═════ Dataset extract ═════
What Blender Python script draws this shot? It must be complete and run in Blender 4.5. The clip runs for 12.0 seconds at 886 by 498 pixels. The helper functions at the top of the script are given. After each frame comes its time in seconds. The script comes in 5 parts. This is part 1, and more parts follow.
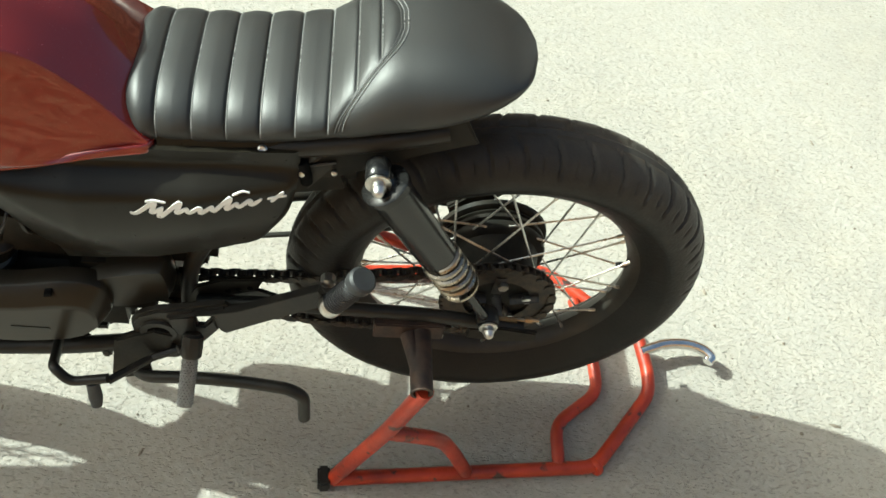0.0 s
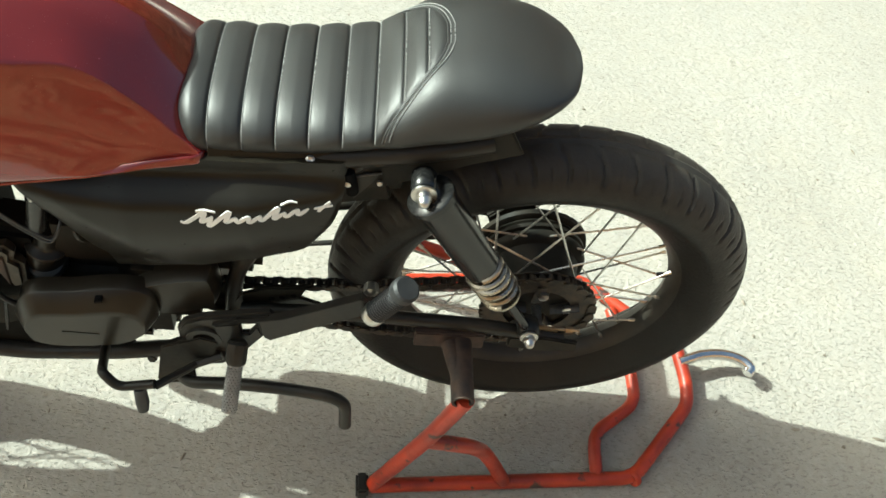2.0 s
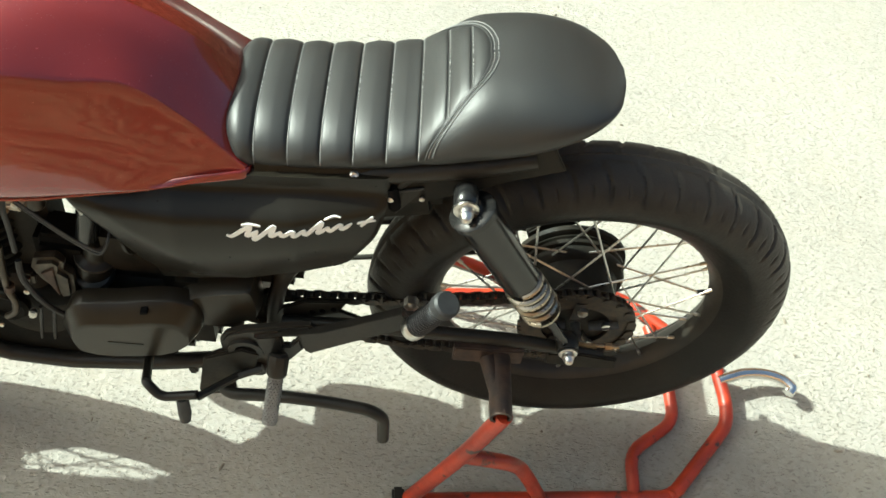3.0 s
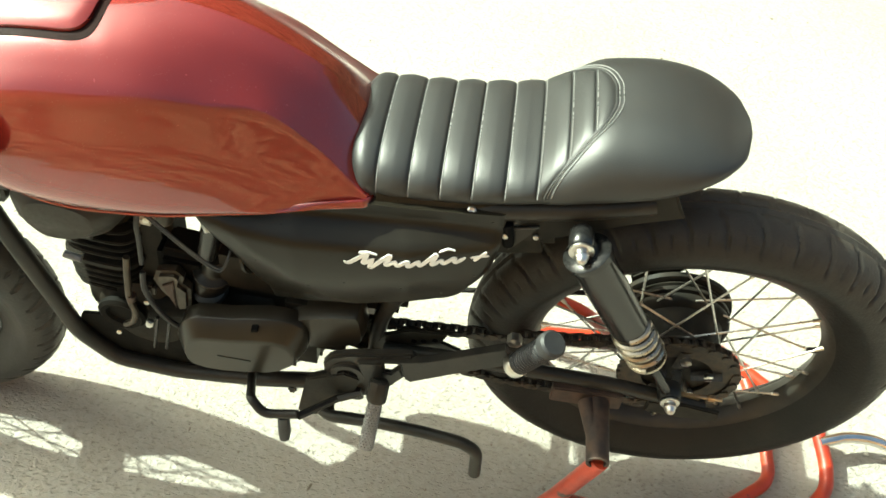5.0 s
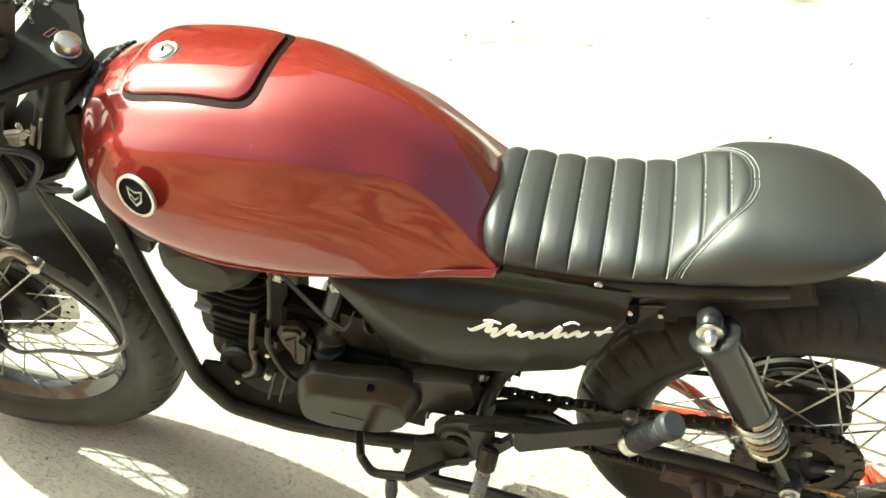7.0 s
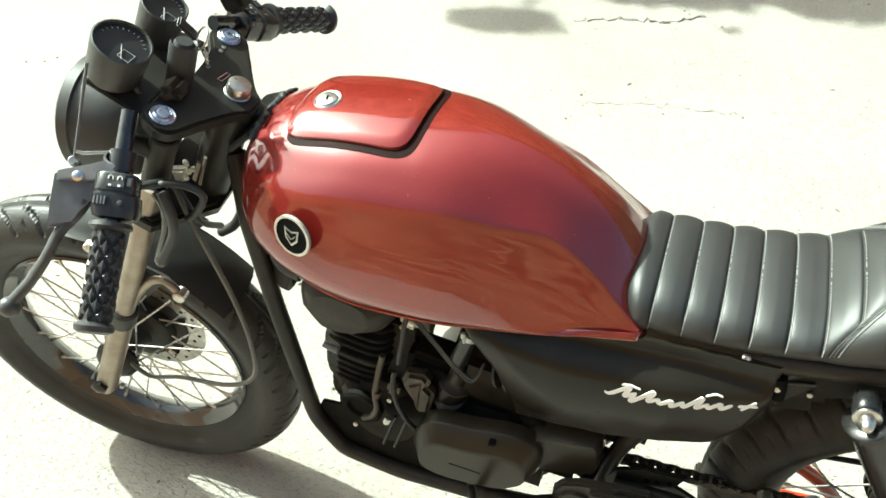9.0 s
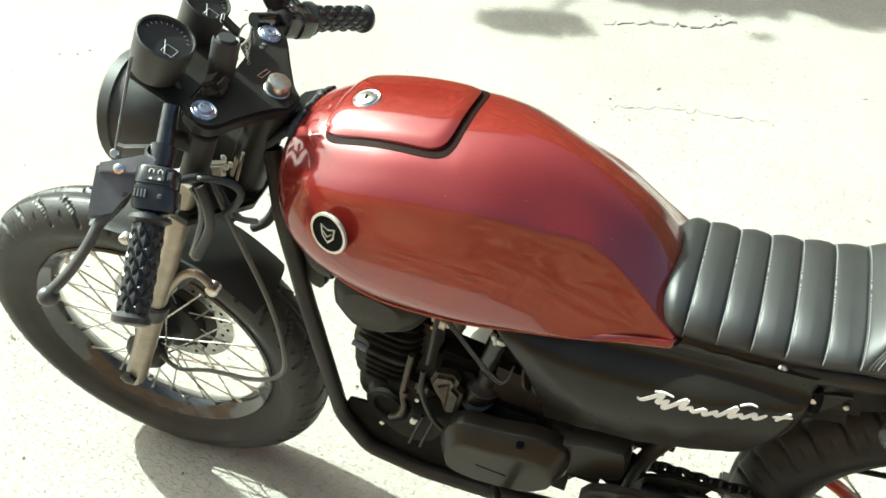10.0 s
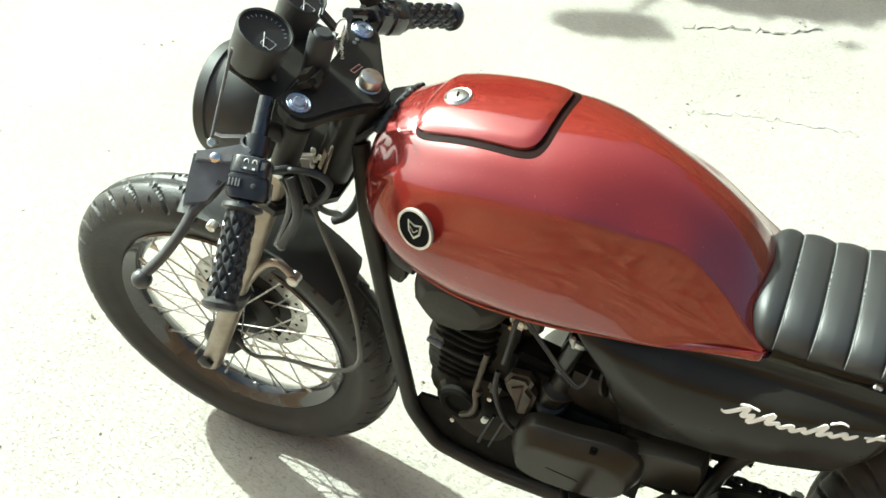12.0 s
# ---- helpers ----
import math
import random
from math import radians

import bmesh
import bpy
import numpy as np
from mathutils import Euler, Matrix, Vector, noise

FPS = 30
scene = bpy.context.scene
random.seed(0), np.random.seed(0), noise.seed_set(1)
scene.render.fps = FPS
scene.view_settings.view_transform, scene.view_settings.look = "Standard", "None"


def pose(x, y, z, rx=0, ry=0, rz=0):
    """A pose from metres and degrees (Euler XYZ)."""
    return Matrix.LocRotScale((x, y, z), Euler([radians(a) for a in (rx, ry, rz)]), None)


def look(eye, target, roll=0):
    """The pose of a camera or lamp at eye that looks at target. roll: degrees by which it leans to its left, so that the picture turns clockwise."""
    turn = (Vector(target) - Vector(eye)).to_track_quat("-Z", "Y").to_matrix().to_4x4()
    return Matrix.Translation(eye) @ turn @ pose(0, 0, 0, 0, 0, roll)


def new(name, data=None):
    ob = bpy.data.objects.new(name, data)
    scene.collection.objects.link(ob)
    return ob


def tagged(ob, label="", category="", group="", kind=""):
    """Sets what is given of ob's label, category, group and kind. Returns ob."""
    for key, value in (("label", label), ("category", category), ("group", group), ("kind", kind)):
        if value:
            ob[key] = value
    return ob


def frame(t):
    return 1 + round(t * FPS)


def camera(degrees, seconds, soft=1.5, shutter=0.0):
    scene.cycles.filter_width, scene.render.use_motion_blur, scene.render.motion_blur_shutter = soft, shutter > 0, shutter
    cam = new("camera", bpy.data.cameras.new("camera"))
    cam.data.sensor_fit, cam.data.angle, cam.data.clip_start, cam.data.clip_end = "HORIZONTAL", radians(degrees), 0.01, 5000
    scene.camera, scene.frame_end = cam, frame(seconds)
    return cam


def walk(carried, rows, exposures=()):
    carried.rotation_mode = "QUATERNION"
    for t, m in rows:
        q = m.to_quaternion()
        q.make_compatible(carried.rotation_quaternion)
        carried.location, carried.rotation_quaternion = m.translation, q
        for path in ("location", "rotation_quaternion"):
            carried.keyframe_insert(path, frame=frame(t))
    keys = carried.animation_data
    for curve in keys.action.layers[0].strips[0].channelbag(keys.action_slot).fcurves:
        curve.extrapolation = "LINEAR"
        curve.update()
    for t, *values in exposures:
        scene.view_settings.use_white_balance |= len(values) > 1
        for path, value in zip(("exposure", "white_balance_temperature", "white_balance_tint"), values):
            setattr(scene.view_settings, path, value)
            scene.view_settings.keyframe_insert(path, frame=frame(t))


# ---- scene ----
cam = camera(57.4, 12.0, soft=1.6)
# seconds, eye, Euler turn in degrees
PATH = [
    (0, -0.2502, -0.6941, 1.4216, 35.714, -8.174, -2.076),
    (0.5, -0.2550, -0.6953, 1.4199, 35.762, -7.742, -1.983),
    (1, -0.2584, -0.6956, 1.4216, 36.040, -7.493, -1.332),
    (1.5, -0.2631, -0.6939, 1.4257, 36.455, -7.259, -1.302),
    (2, -0.2686, -0.6950, 1.4262, 36.041, -6.684, -0.662),
    (2.5, -0.2745, -0.6971, 1.4286, 36.751, -5.613, -0.152),
    (3, -0.2800, -0.6967, 1.4297, 36.862, -5.176, 1.091),
    (5, -0.3204, -0.7021, 1.4358, 38.736, -3.087, 7.347),
    (5.5, -0.3356, -0.7092, 1.4378, 39.757, -2.056, 9.214),
    (6, -0.3501, -0.7124, 1.4444, 41.375, -0.669, 11.144),
    (6.5, -0.3596, -0.7169, 1.4499, 42.097, -0.714, 12.120),
    (7, -0.3735, -0.7179, 1.4539, 42.975, -0.839, 13.311),
    (9, -0.4431, -0.7407, 1.4599, 46.619, 0.372, 20.217),
    (9.5, -0.4526, -0.7455, 1.4609, 46.740, 0.589, 21.557),
    (10, -0.4619, -0.7477, 1.4608, 46.648, 0.171, 22.178),
    (10.5, -0.4682, -0.7495, 1.4595, 46.717, 0.260, 23.276),
    (11, -0.4780, -0.7557, 1.4620, 47.069, 0.761, 24.878),
    (11.5, -0.4862, -0.7592, 1.4618, 46.887, 0.698, 25.681),
    (12, -0.4921, -0.7618, 1.4607, 46.646, 1.121, 26.809),
]
EXPOSURES = [(0.0, 1.36, 5900, -13), (3.0, 1.50, 5950, -13), (5.0, 1.91, 6320, -18), (7.0, 2.14, 6420, -18), (9.0, 1.78, 5900, -15), (12.0, 1.70, 5780, -15)]
walk(cam, [(t, pose(x, y, z, rx, ry, rz)) for t, x, y, z, rx, ry, rz in PATH], EXPOSURES)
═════
**Problem details:** Retype everything in the material word for word, minus pictures.

**Solution to the exercise:**
What Blender Python script draws this shot? It must be complete and run in Blender 4.5. The clip runs for 12.0 seconds at 886 by 498 pixels. The helper functions at the top of the script are given. After each frame comes its time in seconds. The script comes in 5 parts. This is part 1, and more parts follow.
0.0 s
2.0 s
3.0 s
5.0 s
7.0 s
9.0 s
10.0 s
12.0 s
# ---- helpers ----
import math
import random
from math import radians

import bmesh
import bpy
import numpy as np
from mathutils import Euler, Matrix, Vector, noise

FPS = 30
scene = bpy.context.scene
random.seed(0), np.random.seed(0), noise.seed_set(1)
scene.render.fps = FPS
scene.view_settings.view_transform, scene.view_settings.look = "Standard", "None"


def pose(x, y, z, rx=0, ry=0, rz=0):
    """A pose from metres and degrees (Euler XYZ)."""
    return Matrix.LocRotScale((x, y, z), Euler([radians(a) for a in (rx, ry, rz)]), None)


def look(eye, target, roll=0):
    """The pose of a camera or lamp at eye that looks at target. roll: degrees by which it leans to its left, so that the picture turns clockwise."""
    turn = (Vector(target) - Vector(eye)).to_track_quat("-Z", "Y").to_matrix().to_4x4()
    return Matrix.Translation(eye) @ turn @ pose(0, 0, 0, 0, 0, roll)


def new(name, data=None):
    ob = bpy.data.objects.new(name, data)
    scene.collection.objects.link(ob)
    return ob


def tagged(ob, label="", category="", group="", kind=""):
    """Sets what is given of ob's label, category, group and kind. Returns ob."""
    for key, value in (("label", label), ("category", category), ("group", group), ("kind", kind)):
        if value:
            ob[key] = value
    return ob


def frame(t):
    return 1 + round(t * FPS)


def camera(degrees, seconds, soft=1.5, shutter=0.0):
    scene.cycles.filter_width, scene.render.use_motion_blur, scene.render.motion_blur_shutter = soft, shutter > 0, shutter
    cam = new("camera", bpy.data.cameras.new("camera"))
    cam.data.sensor_fit, cam.data.angle, cam.data.clip_start, cam.data.clip_end = "HORIZONTAL", radians(degrees), 0.01, 5000
    scene.camera, scene.frame_end = cam, frame(seconds)
    return cam


def walk(carried, rows, exposures=()):
    carried.rotation_mode = "QUATERNION"
    for t, m in rows:
        q = m.to_quaternion()
        q.make_compatible(carried.rotation_quaternion)
        carried.location, carried.rotation_quaternion = m.translation, q
        for path in ("location", "rotation_quaternion"):
            carried.keyframe_insert(path, frame=frame(t))
    keys = carried.animation_data
    for curve in keys.action.layers[0].strips[0].channelbag(keys.action_slot).fcurves:
        curve.extrapolation = "LINEAR"
        curve.update()
    for t, *values in exposures:
        scene.view_settings.use_white_balance |= len(values) > 1
        for path, value in zip(("exposure", "white_balance_temperature", "white_balance_tint"), values):
            setattr(scene.view_settings, path, value)
            scene.view_settings.keyframe_insert(path, frame=frame(t))


# ---- scene ----
cam = camera(57.4, 12.0, soft=1.6)
# seconds, eye, Euler turn in degrees
PATH = [
    (0, -0.2502, -0.6941, 1.4216, 35.714, -8.174, -2.076),
    (0.5, -0.2550, -0.6953, 1.4199, 35.762, -7.742, -1.983),
    (1, -0.2584, -0.6956, 1.4216, 36.040, -7.493, -1.332),
    (1.5, -0.2631, -0.6939, 1.4257, 36.455, -7.259, -1.302),
    (2, -0.2686, -0.6950, 1.4262, 36.041, -6.684, -0.662),
    (2.5, -0.2745, -0.6971, 1.4286, 36.751, -5.613, -0.152),
    (3, -0.2800, -0.6967, 1.4297, 36.862, -5.176, 1.091),
    (5, -0.3204, -0.7021, 1.4358, 38.736, -3.087, 7.347),
    (5.5, -0.3356, -0.7092, 1.4378, 39.757, -2.056, 9.214),
    (6, -0.3501, -0.7124, 1.4444, 41.375, -0.669, 11.144),
    (6.5, -0.3596, -0.7169, 1.4499, 42.097, -0.714, 12.120),
    (7, -0.3735, -0.7179, 1.4539, 42.975, -0.839, 13.311),
    (9, -0.4431, -0.7407, 1.4599, 46.619, 0.372, 20.217),
    (9.5, -0.4526, -0.7455, 1.4609, 46.740, 0.589, 21.557),
    (10, -0.4619, -0.7477, 1.4608, 46.648, 0.171, 22.178),
    (10.5, -0.4682, -0.7495, 1.4595, 46.717, 0.260, 23.276),
    (11, -0.4780, -0.7557, 1.4620, 47.069, 0.761, 24.878),
    (11.5, -0.4862, -0.7592, 1.4618, 46.887, 0.698, 25.681),
    (12, -0.4921, -0.7618, 1.4607, 46.646, 1.121, 26.809),
]
EXPOSURES = [(0.0, 1.36, 5900, -13), (3.0, 1.50, 5950, -13), (5.0, 1.91, 6320, -18), (7.0, 2.14, 6420, -18), (9.0, 1.78, 5900, -15), (12.0, 1.70, 5780, -15)]
walk(cam, [(t, pose(x, y, z, rx, ry, rz)) for t, x, y, z, rx, ry, rz in PATH], EXPOSURES)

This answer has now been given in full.